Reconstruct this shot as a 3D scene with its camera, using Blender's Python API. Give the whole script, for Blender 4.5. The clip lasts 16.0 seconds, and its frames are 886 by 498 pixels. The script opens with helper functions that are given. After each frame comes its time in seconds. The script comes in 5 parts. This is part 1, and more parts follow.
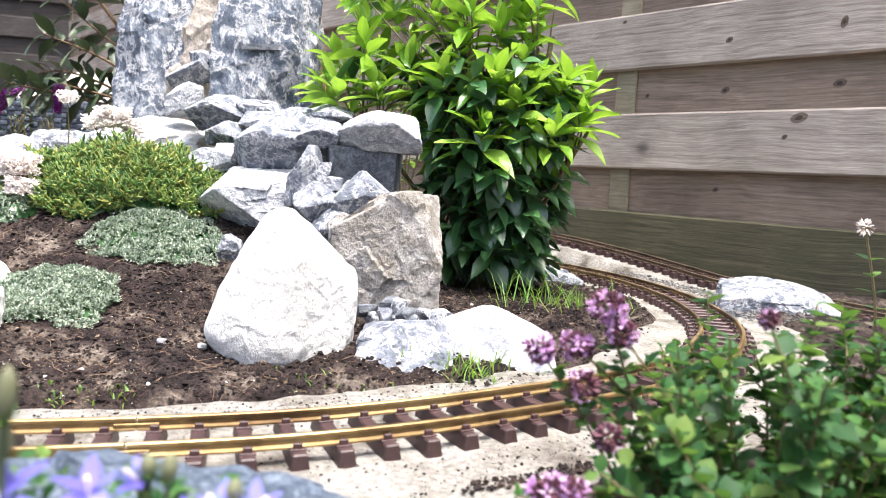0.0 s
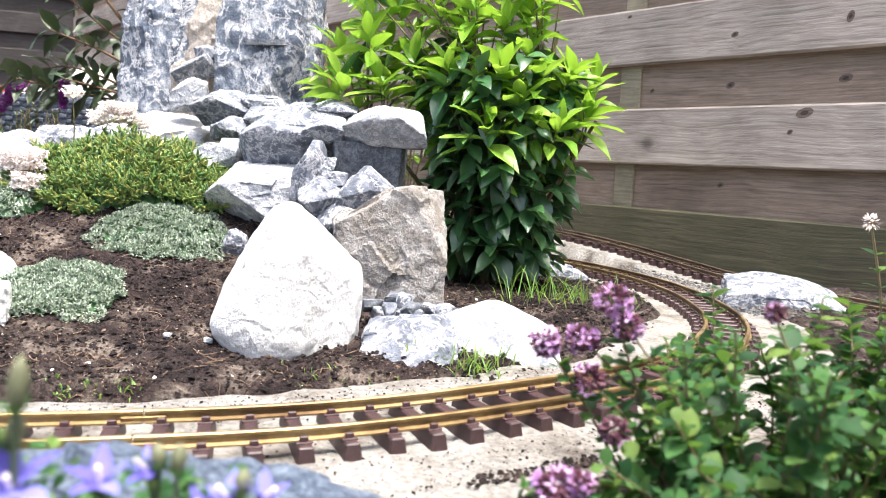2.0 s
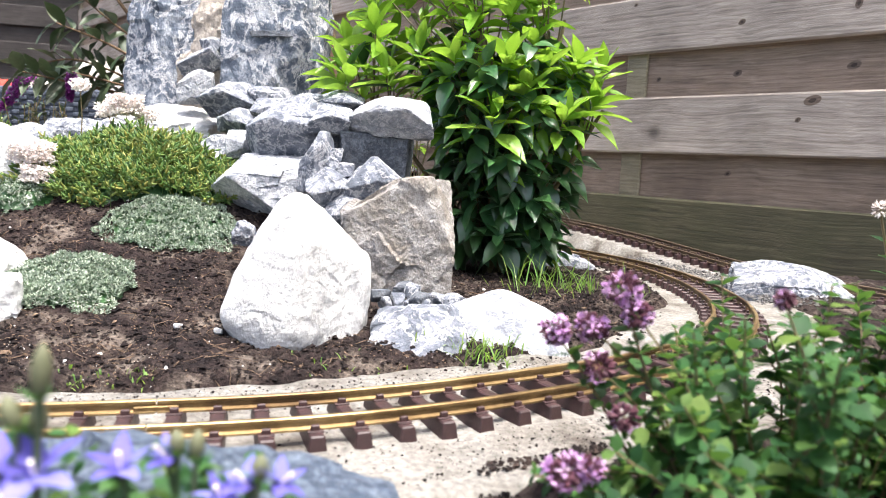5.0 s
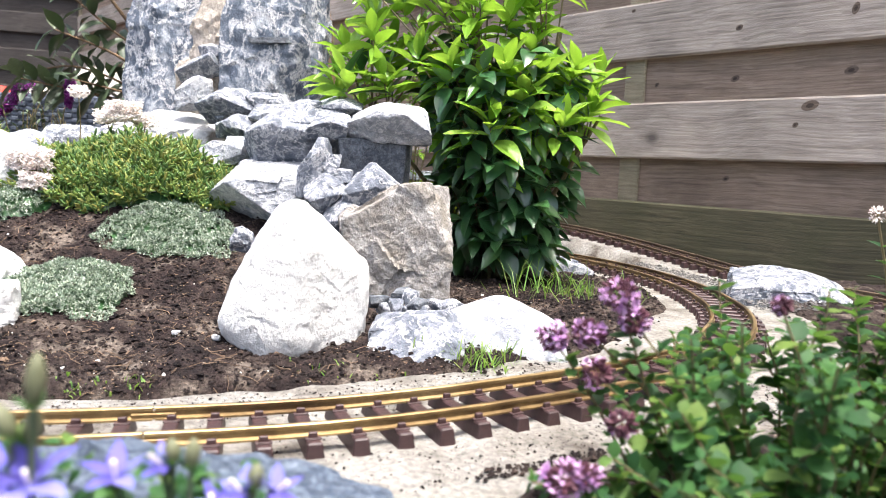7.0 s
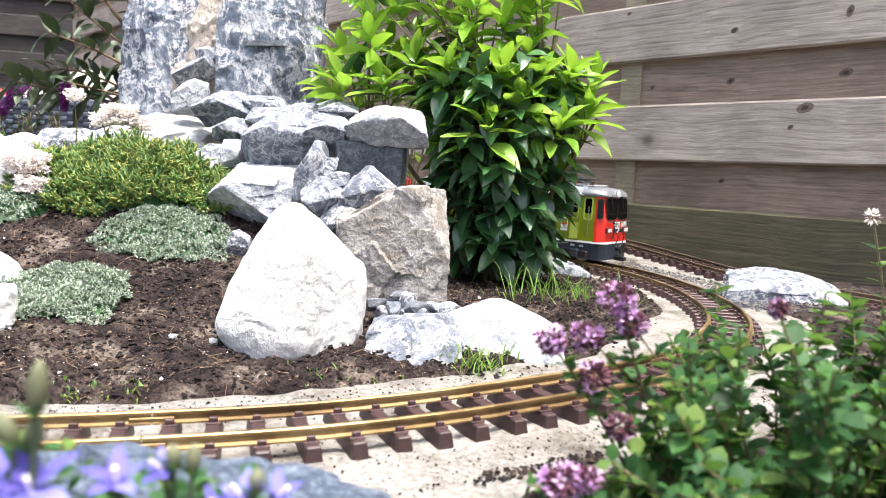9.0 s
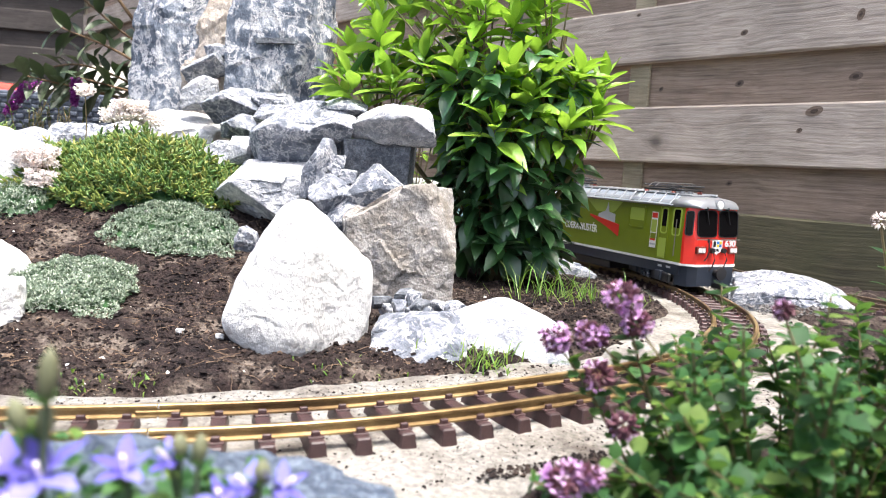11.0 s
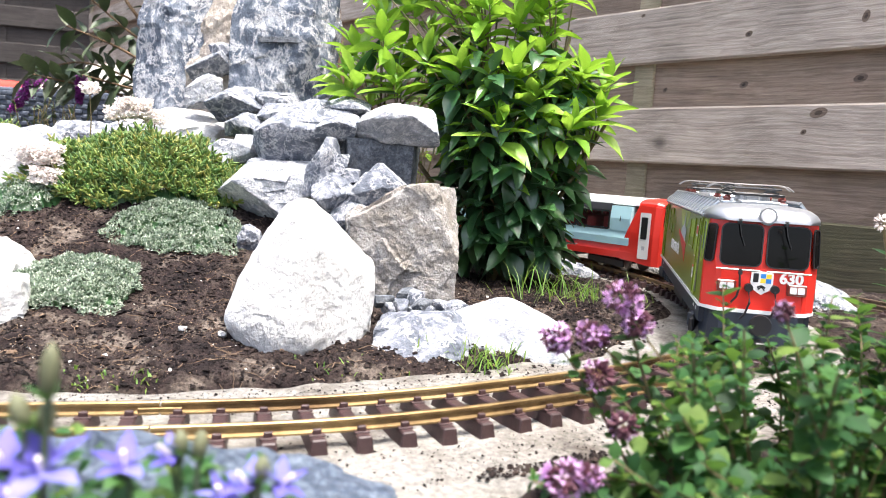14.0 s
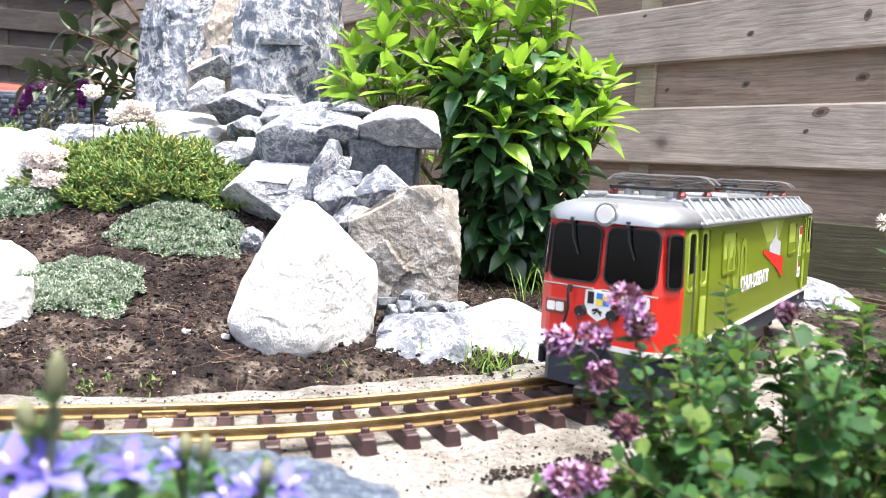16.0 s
────
• **Your instructions**: Repeat the data exactly, dropping every picture it holds.

• **Output for this exercise**:
Reconstruct this shot as a 3D scene with its camera, using Blender's Python API. Give the whole script, for Blender 4.5. The clip lasts 16.0 seconds, and its frames are 886 by 498 pixels. The script opens with helper functions that are given. After each frame comes its time in seconds. The script comes in 5 parts. This is part 1, and more parts follow.
0.0 s
2.0 s
5.0 s
7.0 s
9.0 s
11.0 s
14.0 s
16.0 s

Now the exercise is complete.